Dan Rodricks Commentary and conversation on life in Baltimore, Maryland and the USA

In Baltimore, turning an abandoned church into the 'Ministry of Brewing'

And so, later this year, there will be a brewery where priests once celebrated Mass, where thousands of couples were wed, where thousands of babies were baptized. In fact, large stainless steel tanks have already been installed in the sanctuary of old St. Michael the Archangel Church, at Wolfe and Lombard, in Upper Fells Point.

“Old” is an insufficient description for the amazing stone edifice on that high corner of Washington Hill. I should say “former” church because it has been closed for eight years and, at some point before the Redemptorists sold it off, St. Michael’s was “rendered to profane use,” in accordance with canon law.

So no one can officially claim sacrilege when they see what the new owners, trading as the Ministry of Brewing, have in mind for the place. Nor will it be the first house of God turned into a house of beer.

Before I go on, allow me to describe the mixed feelings that suddenly appeared in my old altar boy brain as I stood in the center aisle of what was once one of the largest Catholic churches in the country’s oldest diocese.

I guess we should be long past sadness about the Roman Catholic Church, but even for those who tried to make a comeback and failed, angered by the nature and extent of clergy sexual abuse, there’s still ambivalence. This was your church once, and the church of immigrant ancestors until their dying days. Going to Mass to receive the Eucharist was a tradition we grew up with and carried into adulthood.

It’s hard to let go of that, despite all — despite all that overshadows the church’s charitable works around the world: the abuse scandal that has cost at least $3 billion in damages and millions of followers, the Vatican’s foolish unwillingness to break from the all-male, supposedly celibate priesthood.

As church attendance fell over the last half-century, the hierarchy had to consolidate or close parishes.

It was not merely the loss of faith and trust that led to this.

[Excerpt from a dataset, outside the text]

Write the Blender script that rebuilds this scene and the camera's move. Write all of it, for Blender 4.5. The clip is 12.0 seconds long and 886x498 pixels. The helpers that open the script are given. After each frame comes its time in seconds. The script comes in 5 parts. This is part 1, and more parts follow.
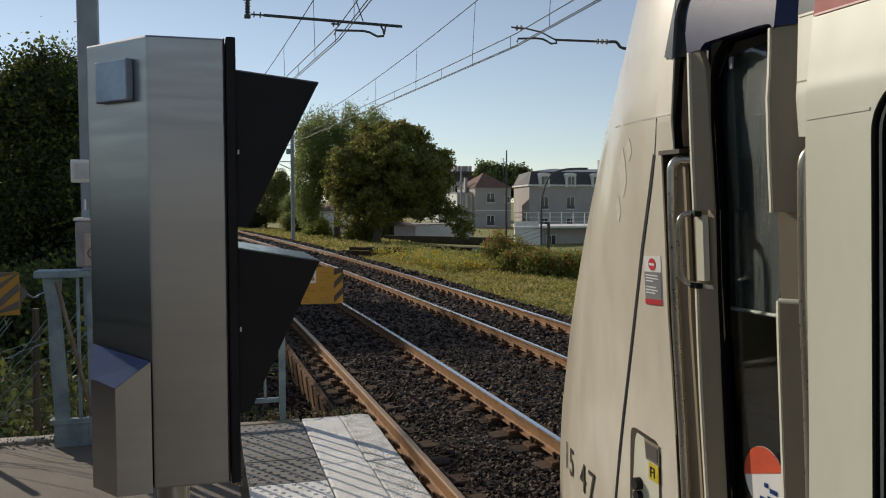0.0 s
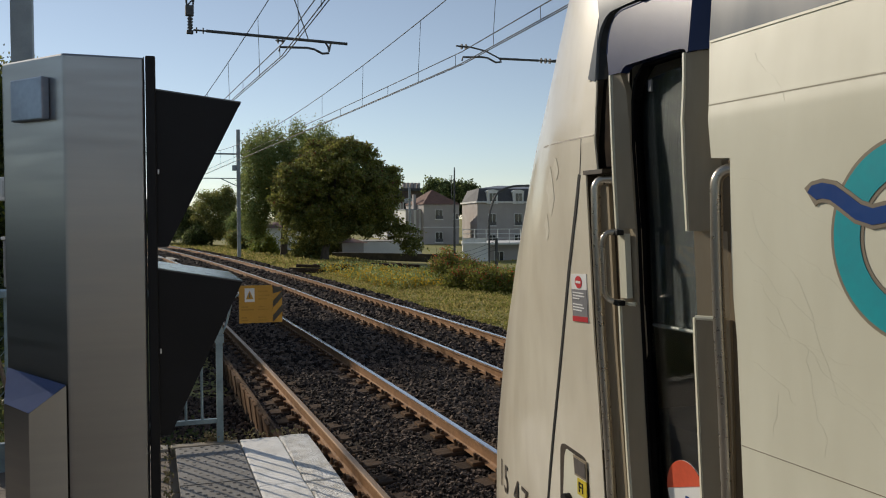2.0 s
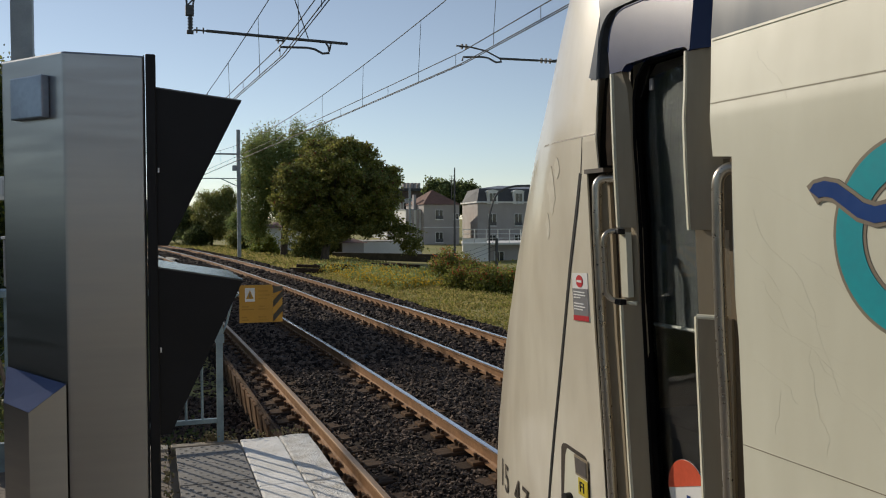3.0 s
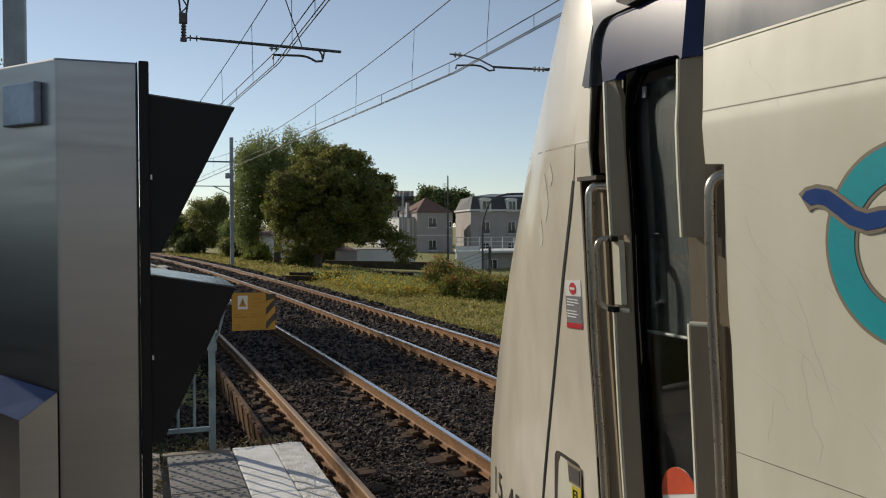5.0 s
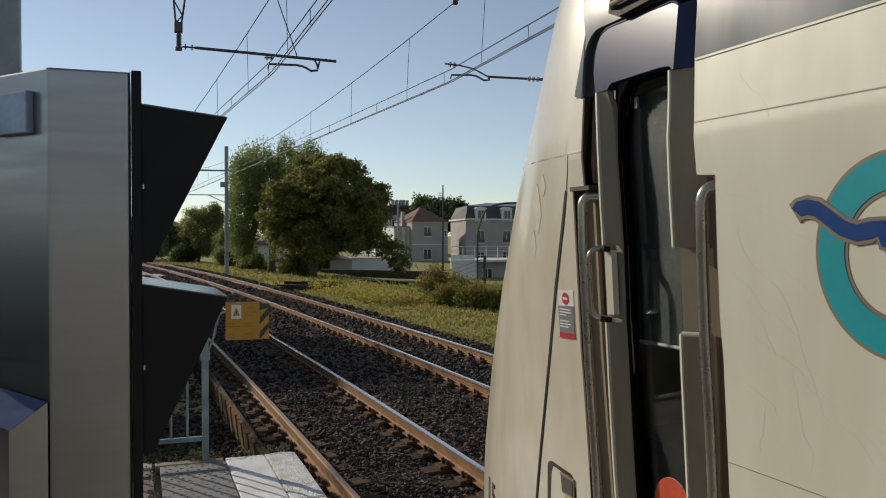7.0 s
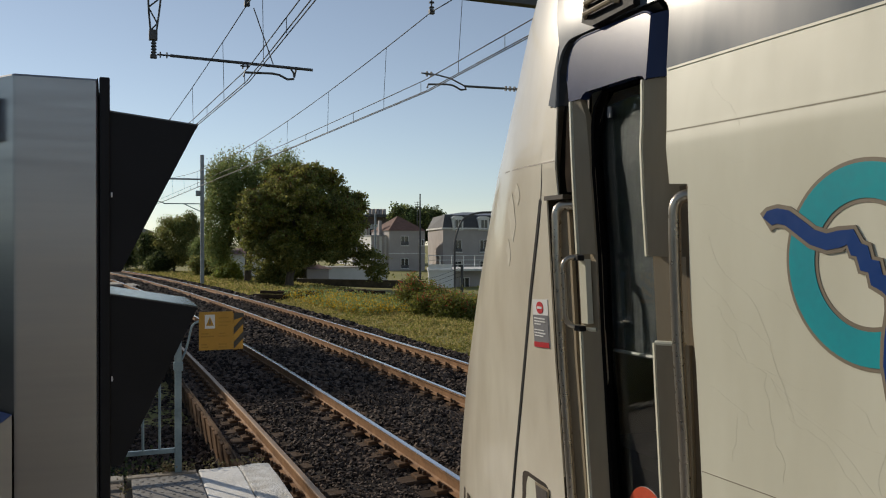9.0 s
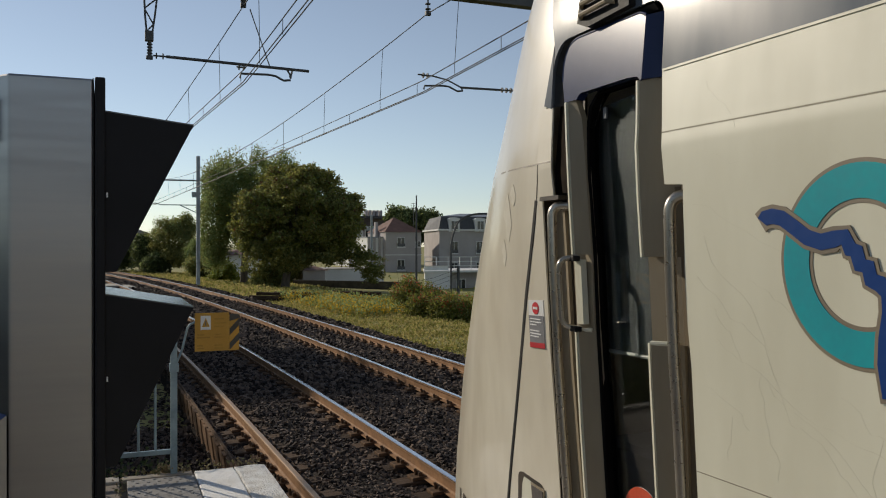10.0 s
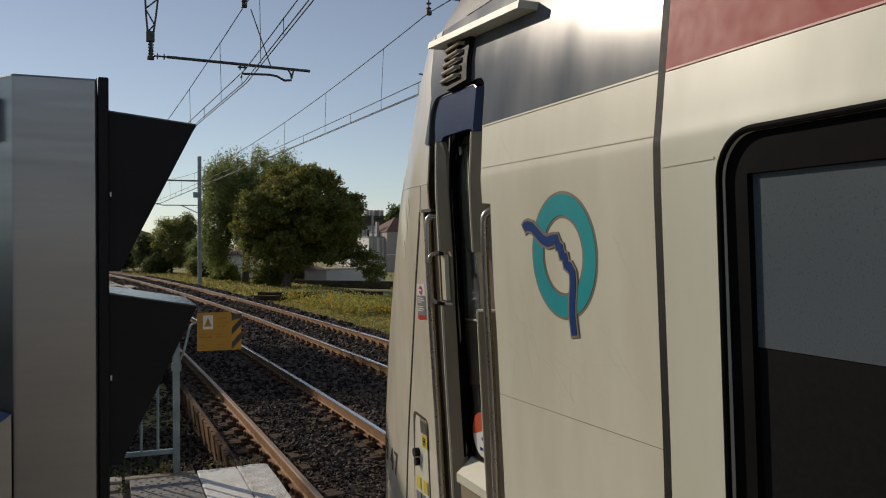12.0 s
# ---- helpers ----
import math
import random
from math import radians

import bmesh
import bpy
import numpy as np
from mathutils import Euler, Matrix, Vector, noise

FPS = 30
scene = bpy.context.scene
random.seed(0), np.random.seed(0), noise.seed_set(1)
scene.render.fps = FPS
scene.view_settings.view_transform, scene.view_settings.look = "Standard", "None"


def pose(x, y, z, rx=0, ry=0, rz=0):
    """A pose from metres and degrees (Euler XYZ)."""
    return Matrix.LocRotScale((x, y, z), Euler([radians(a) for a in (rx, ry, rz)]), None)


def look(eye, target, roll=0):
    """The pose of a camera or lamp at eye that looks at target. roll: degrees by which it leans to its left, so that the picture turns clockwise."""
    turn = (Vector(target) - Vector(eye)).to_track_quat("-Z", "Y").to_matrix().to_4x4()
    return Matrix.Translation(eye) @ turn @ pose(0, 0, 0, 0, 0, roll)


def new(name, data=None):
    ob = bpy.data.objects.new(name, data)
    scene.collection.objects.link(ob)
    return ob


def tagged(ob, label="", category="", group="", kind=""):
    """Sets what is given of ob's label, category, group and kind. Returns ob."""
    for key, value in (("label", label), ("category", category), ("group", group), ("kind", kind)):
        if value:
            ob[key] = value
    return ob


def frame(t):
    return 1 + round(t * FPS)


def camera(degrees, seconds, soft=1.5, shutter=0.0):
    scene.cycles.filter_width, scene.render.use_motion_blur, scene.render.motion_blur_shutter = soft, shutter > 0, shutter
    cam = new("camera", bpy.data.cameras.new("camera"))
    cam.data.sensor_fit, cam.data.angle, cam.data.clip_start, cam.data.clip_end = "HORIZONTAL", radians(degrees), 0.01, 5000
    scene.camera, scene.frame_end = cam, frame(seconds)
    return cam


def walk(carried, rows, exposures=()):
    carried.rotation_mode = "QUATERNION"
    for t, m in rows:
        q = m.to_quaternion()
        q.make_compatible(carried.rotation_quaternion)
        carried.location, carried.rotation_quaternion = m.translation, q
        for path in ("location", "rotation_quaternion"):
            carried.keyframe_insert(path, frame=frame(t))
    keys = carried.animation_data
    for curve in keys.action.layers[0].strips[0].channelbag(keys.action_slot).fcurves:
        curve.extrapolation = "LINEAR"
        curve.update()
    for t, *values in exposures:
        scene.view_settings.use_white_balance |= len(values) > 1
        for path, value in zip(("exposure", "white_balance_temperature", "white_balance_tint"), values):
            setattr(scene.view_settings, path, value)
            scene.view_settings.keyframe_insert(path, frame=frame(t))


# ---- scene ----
# z = 0 is the top of the near rail; the track runs along +y and the train's side faces -x
cam = camera(55.53, 12.0, soft=1.1)
PATH = [
    (0, (-2.833, 0.049, 2.525), -15.84, -3.22, -0.01),
    (0.5, (-2.803, 0.043, 2.527), -17.57, -2.97, 0.09),
    (1, (-2.791, 0.026, 2.532), -19.02, -2.41, 0.06),
    (1.5, (-2.777, 0.022, 2.532), -19.29, -2.14, -0.03),
    (2, (-2.771, 0.017, 2.533), -19.30, -2.09, -0.09),
    (2.5, (-2.774, 0.013, 2.534), -19.28, -2.08, -0.11),
    (3, (-2.771, 0.023, 2.529), -19.29, -2.08, -0.09),
    (5, (-2.771, 0.024, 2.527), -19.75, -1.54, -0.05),
    (5.5, (-2.771, 0.026, 2.531), -19.96, -1.19, -0.02),
    (6, (-2.771, 0.023, 2.531), -20.07, -0.96, 0.05),
    (6.5, (-2.768, 0.019, 2.530), -20.07, -0.95, 0.04),
    (8.5, (-2.754, 0.031, 2.529), -20.93, -0.52, 0.02),
    (9, (-2.750, 0.030, 2.529), -21.63, -0.30, 0.03),
    (9.5, (-2.751, 0.027, 2.526), -21.88, -0.22, 0.05),
    (10, (-2.749, 0.029, 2.526), -21.88, -0.20, 0.05),
    (10.5, (-2.753, 0.021, 2.525), -21.87, -0.20, 0.00),
    (11, (-2.753, 0.017, 2.525), -21.87, -0.21, -0.01),
    (11.5, (-2.753, 0.021, 2.525), -21.84, -0.22, -0.07),
    (12, (-2.754, 0.022, 2.523), -21.79, -0.23, -0.11),
]


def aim(eye, yaw, pitch, roll):
    """A camera pose: yaw to the left of +y, pitch up, roll as look()."""
    a, b = radians(yaw), radians(pitch)
    way = Vector((-math.sin(a) * math.cos(b), math.cos(a) * math.cos(b), math.sin(b)))
    return look(eye, Vector(eye) + way, roll)


EXPOSURE, SUN, SKY = -0.45, 4.3, 0.13
walk(cam, [(t, aim(eye, a, b, c)) for t, eye, a, b, c in PATH], exposures=((0.0, EXPOSURE + 0.1, 6570, 9), (2.0, EXPOSURE + 0.08, 6570, 9), (6.0, EXPOSURE + 0.03, 6560, 9), (10.5, EXPOSURE, 6600, 9), (11.3, EXPOSURE - 0.06, 6660, 10), (12.0, EXPOSURE - 0.22, 6690, 11)))

# ---- light ----
SUN_AZ, SUN_EL = 31.0, 24.5  # degrees left of +y, and up
world = bpy.data.worlds.new("sky")
scene.world = world
world.use_nodes = True
wn = world.node_tree.nodes
sky = wn.new("ShaderNodeTexSky")
sky.sky_type, sky.sun_disc = "NISHITA", False
sky.sun_elevation, sky.sun_rotation = radians(SUN_EL), radians(-SUN_AZ)
sky.air_density, sky.dust_density, sky.ozone_density = 1.0, 0.1, 2.0
sky.altitude = 1200
pale = wn.new("ShaderNodeHueSaturation")  # thin summer haze
pale.inputs["Saturation"].default_value = 0.72
world.node_tree.links.new(sky.outputs[0], pale.inputs["Color"])
world.node_tree.links.new(pale.outputs[0], wn["Background"].inputs[0])
wn["Background"].inputs[1].default_value = SKY
sun = new("sun", bpy.data.lights.new("sun", "SUN"))
sun.data.energy, sun.data.angle, sun.data.color = SUN, radians(0.5), (1.0, 0.89, 0.74)
sv = Vector((-math.sin(radians(SUN_AZ)) * math.cos(radians(SUN_EL)), math.cos(radians(SUN_AZ)) * math.cos(radians(SUN_EL)), math.sin(radians(SUN_EL))))
sun.matrix_world = look(sv * 50, (0, 0, 0))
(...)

In Baltimore, there was the loss of some 300,000 residents over a half-century of social change. Among those who fled the long-standing city parishes were increasingly affluent, mainly white families. They moved to suburbs, and the archdiocese built churches for them there, eliminating the need to return to the old neighborhoods on Sundays.

This — and Bernie Madoff — hurt St. Michael’s, particularly. (I’ll come back to Madoff in a moment.)

St. Michael’s opened in 1852, when its parishioners were mostly German immigrants. Its pastors and curates once served one of the largest flocks in the premier American see. St. Michael’s had 10,000 parishioners in 1900. Its campus included a rectory and large parish hall, a girls school, a boys school and a convent. Over the years, the ethnicity of those who received the sacraments at St. Michael’s changed, reflecting the population of East Baltimore through the 20th Century — Poles, Italians, Czechs, Koreans, Lumbee American Indians and African-Americans. By the early part of this century, St. Michael’s had become a beloved parish of Hispanic immigrants. Despite a passionate effort to keep the historic church open, it went dark in 2011.

Now, about Bernie Madoff.

A decade ago, when federal prosecutors revealed Madoff’s massive fraud scheme, they listed the Redemptorists, the order of priests who had run St. Michael’s for 160 years, among his victims.

Starting in 1992, the Baltimore province had entrusted part of its endowment to Madoff. According to the National Catholic Reporter, proceeds from the Madoff investment were used to meet many needs, including scholarships for Baltimore children to attend Catholic schools. The Reporter said the Redemptorists had suffered “significant” losses as a result of Madoff’s Ponzi scheme. Though the Baltimore province denied it at the time, it was hard to believe the losses did not contribute to St. Michael’s demise.

The city has a lot of empty buildings, but because of its location and mass, taking up half a block, St. Michael’s was especially regrettable, a reminder of what once was and could probably never be again.

And then, one day, Ernst Valery, a developer with expertise in historic tax credits, and his partners — David Wendell, Jeff Hunt and Michael Powell — bought the church and remaining buildings from the Redemptorists. Starting last summer, construction crews have turned the parish hall, rectory and girls school into apartments, keeping many of the original features — including some of the classroom chalkboards — in place.

And the grand space of St. Michael’s, with its barrel-vault ceiling, will become one of Baltimore’s largest brew pubs, with tables made from timbers taken from parts of the church, a long bar and kitchen. Valery thinks Baltimore, with its rich history of brewing, should push for more such places, creating jobs in a growing industry. He intends to have his brewmaster train young people in crafting beer.

While it might seem a little strange to see big steel tanks where the altar used to be, this project will bring a dead Baltimore corner back to life. Customers will be able to go where no one has gone for years. They won’t be able to get communion, but they will be able to commune. The church will become a public space again, and that is something to celebrate, not mourn.

If the old ghosts of St. Michael’s flit about — the German immigrants who landed here ages ago — some might frown, some might cry. But I think most will be happy to know they can get a beer there.